- Our Town
Success morphs B.C. hospital's AIDS ward
By Tamsyn Burgmann, The Canadian Press
VANCOUVER - A Vancouver hospital ward once so stigmatized it was only referred to by code name has been transformed from an AIDS-dedicated centre now the illness has been "virtually controlled" in the province.
St. Paul's Hospital in the city's core is repurposing the floor that nursing staff would only identify as "10C," because of a near-elimination of AIDS cases in British Columbia and the associated drop in need for high-maintenance HIV care.
But Dr. Julio Montaner, a longtime crusader and champion of the AIDS/HIV treatment-as-prevention program, said Ottawa's failure to take greater action has hindered progress in wiping out the disease nationwide.

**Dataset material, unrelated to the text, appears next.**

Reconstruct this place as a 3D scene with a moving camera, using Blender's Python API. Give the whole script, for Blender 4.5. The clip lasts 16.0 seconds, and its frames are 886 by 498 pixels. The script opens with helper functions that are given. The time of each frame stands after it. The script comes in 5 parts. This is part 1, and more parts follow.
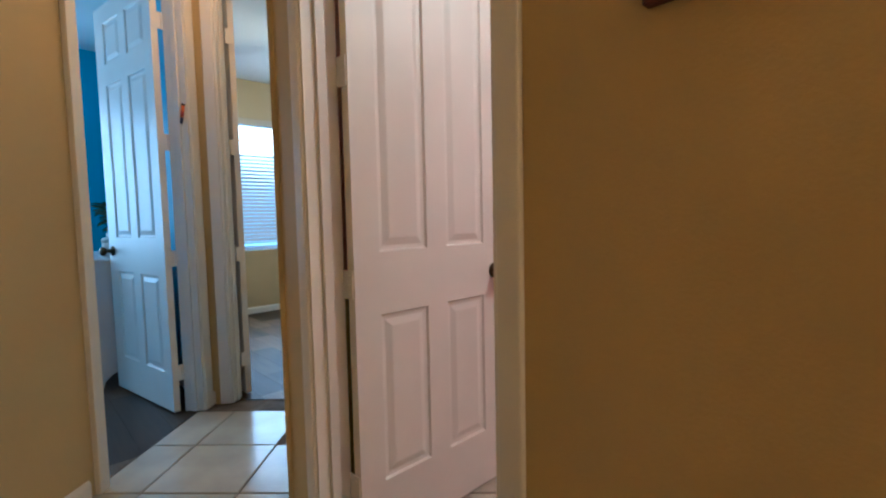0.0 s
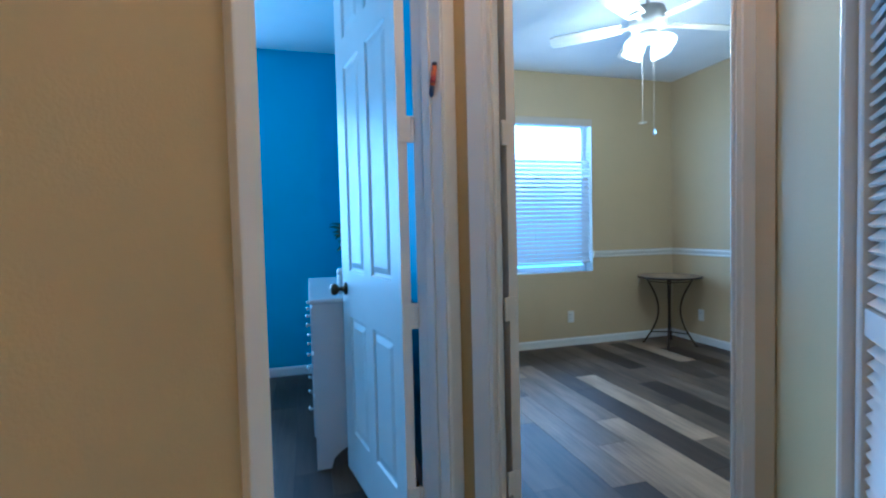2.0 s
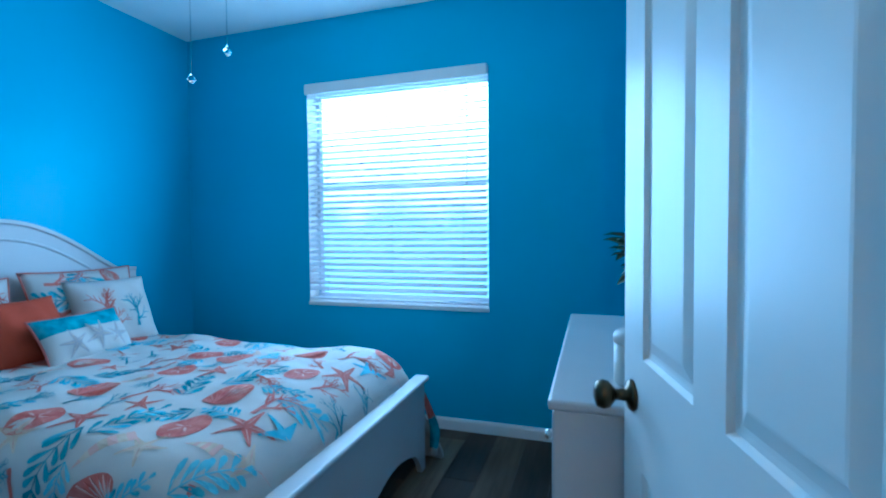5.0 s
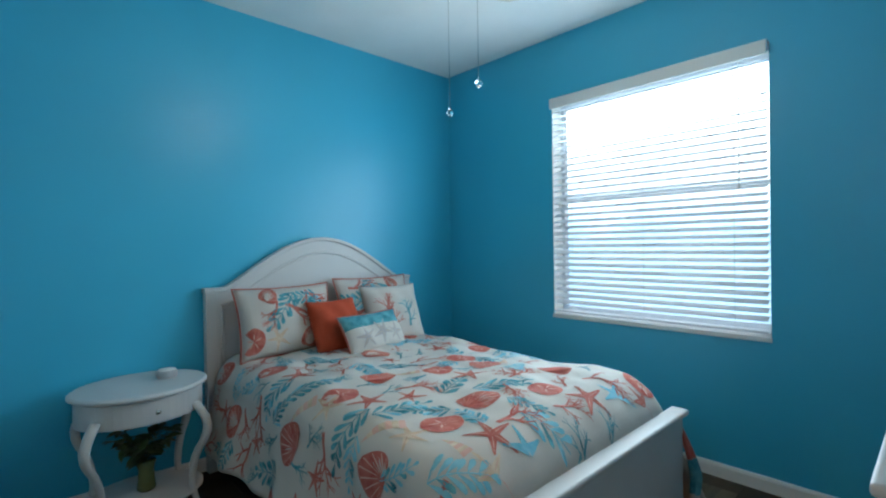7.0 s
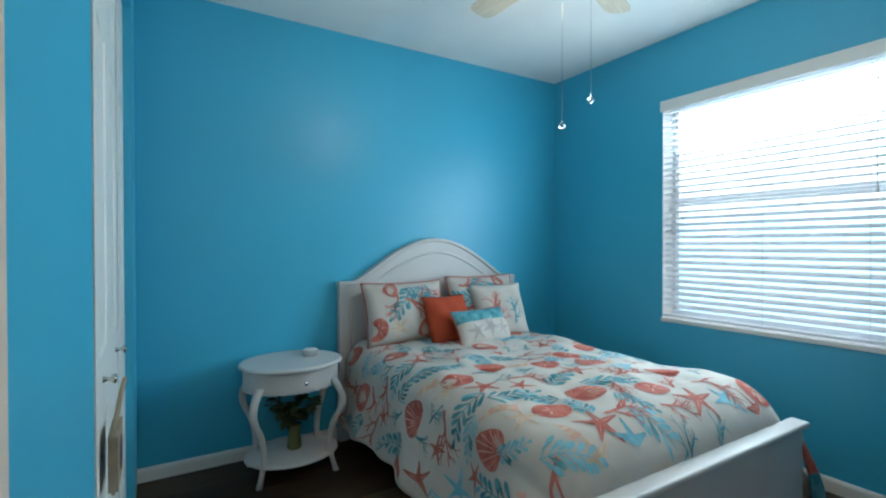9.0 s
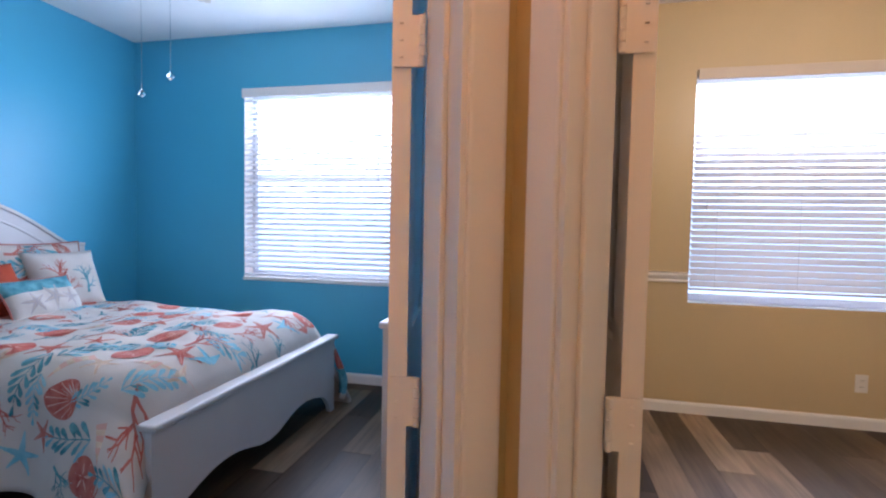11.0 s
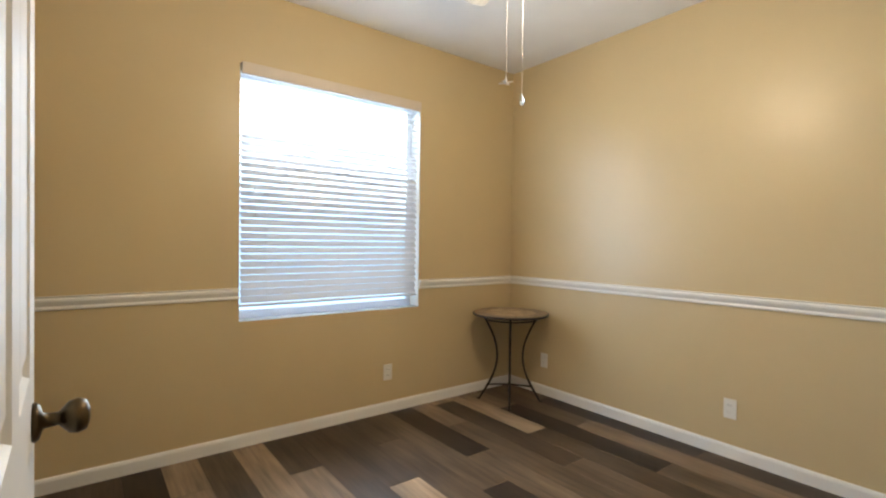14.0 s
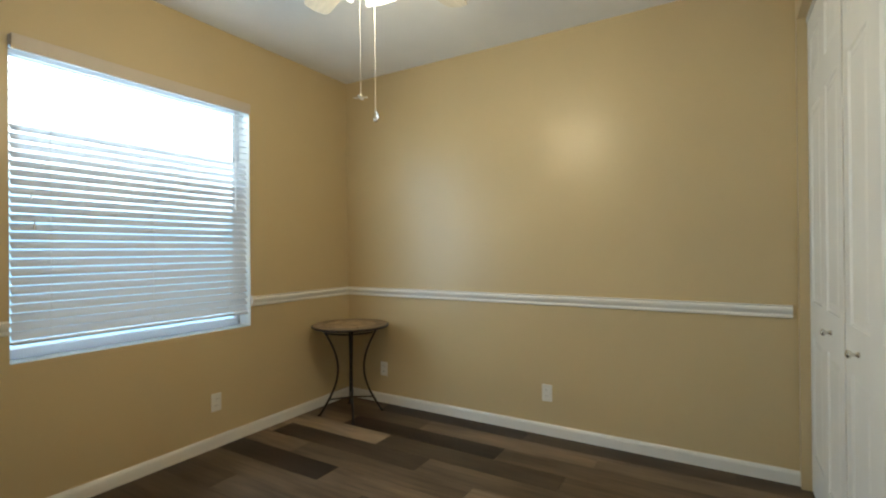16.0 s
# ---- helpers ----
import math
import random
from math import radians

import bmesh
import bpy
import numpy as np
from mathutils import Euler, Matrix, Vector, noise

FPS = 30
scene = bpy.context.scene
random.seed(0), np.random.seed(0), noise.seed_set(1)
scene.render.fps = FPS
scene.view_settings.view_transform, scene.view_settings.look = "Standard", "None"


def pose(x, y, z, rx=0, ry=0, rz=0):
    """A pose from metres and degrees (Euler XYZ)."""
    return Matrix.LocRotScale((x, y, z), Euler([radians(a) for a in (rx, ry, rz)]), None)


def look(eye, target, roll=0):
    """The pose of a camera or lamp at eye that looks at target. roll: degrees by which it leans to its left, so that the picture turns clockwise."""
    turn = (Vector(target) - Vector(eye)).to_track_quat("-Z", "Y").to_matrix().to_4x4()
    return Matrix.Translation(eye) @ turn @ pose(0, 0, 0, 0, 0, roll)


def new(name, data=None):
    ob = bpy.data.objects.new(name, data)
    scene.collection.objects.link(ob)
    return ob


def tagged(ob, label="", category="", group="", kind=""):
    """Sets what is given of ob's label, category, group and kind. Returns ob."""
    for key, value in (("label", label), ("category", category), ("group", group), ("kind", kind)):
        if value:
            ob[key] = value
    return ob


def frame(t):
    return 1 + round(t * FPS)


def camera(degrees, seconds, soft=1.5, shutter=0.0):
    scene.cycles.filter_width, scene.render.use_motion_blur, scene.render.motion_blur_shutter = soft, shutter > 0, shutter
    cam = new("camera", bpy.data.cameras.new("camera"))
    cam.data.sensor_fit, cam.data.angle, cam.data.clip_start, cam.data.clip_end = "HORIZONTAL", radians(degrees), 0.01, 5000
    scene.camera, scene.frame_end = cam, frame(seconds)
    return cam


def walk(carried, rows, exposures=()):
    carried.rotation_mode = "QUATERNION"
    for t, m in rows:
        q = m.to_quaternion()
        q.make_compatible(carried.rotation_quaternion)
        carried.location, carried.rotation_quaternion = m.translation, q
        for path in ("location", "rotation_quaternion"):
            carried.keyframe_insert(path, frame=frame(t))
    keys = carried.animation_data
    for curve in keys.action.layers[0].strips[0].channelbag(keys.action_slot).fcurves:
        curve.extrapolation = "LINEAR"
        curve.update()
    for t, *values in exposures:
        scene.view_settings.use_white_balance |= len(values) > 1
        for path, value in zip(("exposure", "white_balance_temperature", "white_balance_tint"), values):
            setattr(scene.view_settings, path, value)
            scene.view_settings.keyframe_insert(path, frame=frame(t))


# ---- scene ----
cam = camera(86.7, 16.0, soft=2.2)
PATH = [
    (0, (0.003, 0.106, 1.102), (1.367, 1.562, 0.963), -1.2),
    (0.5, (0.11, 0.388, 1.117), (1.199, 2.062, 1.005), -1.1),
    (1, (0.205, 0.698, 1.127), (1.058, 2.505, 1.042), -0.7),
    (1.5, (0.272, 1.083, 1.148), (0.967, 2.957, 1.084), -0.5),
    (2, (0.348, 1.482, 1.192), (0.903, 3.402, 1.114), -1.4),
    (2.5, (0.412, 1.854, 1.214), (0.841, 3.806, 1.139), -1.6),
    (3, (0.429, 2.169, 1.221), (0.764, 4.139, 1.138), -1.6),
    (3.5, (0.465, 2.408, 1.228), (0.602, 4.401, 1.143), -1.5),
    (4, (0.458, 2.592, 1.242), (0.326, 4.586, 1.162), -0.8),
    (6.3, (0.43, 2.832, 1.263), (-0.726, 4.463, 1.222), -1.0),
    (6.5, (0.428, 2.829, 1.275), (-0.816, 4.395, 1.236), -1.0),
    (7, (0.437, 2.816, 1.281), (-1.026, 4.179, 1.263), -0.9),
    (7.5, (0.444, 2.792, 1.292), (-1.176, 3.964, 1.288), -0.7),
    (8, (0.459, 2.785, 1.294), (-1.249, 3.826, 1.296), -0.1),
    (8.2, (0.469, 2.775, 1.297), (-1.265, 3.772, 1.296), 0.1),
    (10.3, (0.818, 2.303, 1.276), (-0.467, 3.833, 1.197), 0.2),
    (10.5, (0.861, 2.28, 1.263), (-0.225, 3.958, 1.181), 0.6),
    (11, (0.935, 2.271, 1.216), (0.508, 4.222, 1.124), 1.1),
    (11.5, (0.959, 2.295, 1.191), (1.1, 4.289, 1.109), 1.2),
    (12, (0.975, 2.332, 1.195), (1.458, 4.271, 1.122), 0.8),
    (12.5, (1.011, 2.416, 1.189), (1.751, 4.272, 1.114), 0.7),
    (13, (1.079, 2.551, 1.21), (2.015, 4.317, 1.152), 0.8),
    (13.5, (1.127, 2.667, 1.22), (2.224, 4.338, 1.177), 0.7),
    (14, (1.152, 2.735, 1.226), (2.362, 4.327, 1.201), 0.7),
    (14.5, (1.145, 2.801, 1.227), (2.452, 4.315, 1.213), 0.8),
    (15, (1.119, 2.841, 1.233), (2.567, 4.221, 1.219), 0.3),
    (15.5, (1.089, 2.838, 1.241), (2.687, 4.041, 1.234), -0.1),
    (16, (1.046, 2.841, 1.255), (2.761, 3.87, 1.261), -0.5),
]
EXPOSURES = [(0.0, -0.05, 4450, 0), (0.5, -0.05, 4450, 0), (1.5, 0.08, 4050, 0), (2.0, 0.1, 3750, 0), (2.5, 0.1, 3550, -3), (3.0, 0.1, 3350, -3), (3.5, 0.08, 3450, -4), (4.2, 0.1, 3550, -4), (6.4, -0.05, 5700, 5), (7.5, 0.12, 6500, 6), (8.2, 0.22, 6700, 6), (10.4, 0.1, 5800, 18), (11.0, 0.43, 6000, 32), (12.5, 0.5, 6050, 38), (13.5, 0.48, 6000, 20), (14.5, 0.42, 6150, 10), (16.0, 0.0, 6000, 3)]
walk(cam, [(t, look(eye, target, roll)) for t, eye, target, roll in PATH], EXPOSURES)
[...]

"If every province was doing what B.C. has done, we would have a country that would be celebrating together the same thing," said Montaner, who helms the BC Centre for Excellent in HIV/AIDS.
"We are not, because they have not. And unfortunately the lack of federal leadership in this regard is an impediment for us to move forward."
Montaner joined Premier Christy Clark and other officials on Tuesday in lauding the ward's metamorphosis as a sign that the illness is almost under control in the province.
"Virtually AIDS disappeared, but it didn't really disappear until the very end, when treatment-as-prevention became the reality," Montaner said, holding up a graph depicting a dramatic plummet in cases.
"We did it and everybody else can do it."
The ward opened during the peak of Vancouver's HIV/AIDS epidemic in February 1997, when approximately one person was dying each day.
As of 2013, only 40 people in B.C. were identified as living with the disease that can develop from the HIV virus without medical care, according to the BC Centre for Excellence in HIV/AIDS.
There was an estimated 11,972 cases of people infected with HIV in 2012 in B.C., with more than half getting active treatment.
Expanded treatment coverage in the province is credited for an 80 per cent drop in both AIDS cases and HIV-related deaths since 1996, and a 66 per cent decline in new HIV diagnoses.
But that contrasts with the "worst epidemic" of HIV/AIDS yet to be tackled in Canada, said Montaner. Some 70 per cent of new cases in Saskatchewan and 40 per cent of new cases in Manitoba are among First Nations people, who rely heavily on the federal government, he said.
A spokeswoman for Health Minister Rona Ambrose said there's been "strong federal leadership on the file."
Over the coming year, Ottawa will invest $86.7 million on two initiatives addressing domestic HIV/AIDS, including a vaccine program. The government has also invested more than half a billion dollars on research.
The lowest number of newly-diagnosed HIV infections was reported to the Public Health Agency of Canada in 2012, said a statement. On its website, the agency says the HIV/AIDS pandemic "remains an enormous challenge in Canada and around the world."
The St. Paul's ward will continue to provide HIV/AIDS treatment, but will expand its focus to include various bacterial and viral infections like chronic hepatitis.
Patients are no longer being admitted with the expectation of death, instead they're attending to be treated for a chronic, manageable, long-term illness, said Clark.
"I can think of no better reason to close a hospital ward and repurpose that hospital ward than a lack of demand," she said.
United Nations under-secretary for UNAIDS Michel Sidibe said B.C. has reached a "defining moment" that should inspire global communities to start thinking about ending AIDS altogether.
B.C.'s prevention strategy has been adopted by France, Brazil, China and several U.S. cities.
"I was not a popular kid when I first said I was going to do this," Montaner said. "Basically they told me I was crazy, not only in my backyard but all around the world."
Vancouver artist Tiko Kerr, who has been living with HIV for almost 30 years, credits Montaner and his organization for the fact his blood work no longer registers the virus.
In 2005, Kerr, five other infected men and Montaner's group lead a media campaign that so "embarrassed" the federal government it reversed its decision after denying help and paid for experimental drugs.
"I wouldn't be alive if I were somewhere else in the world," Kerr said.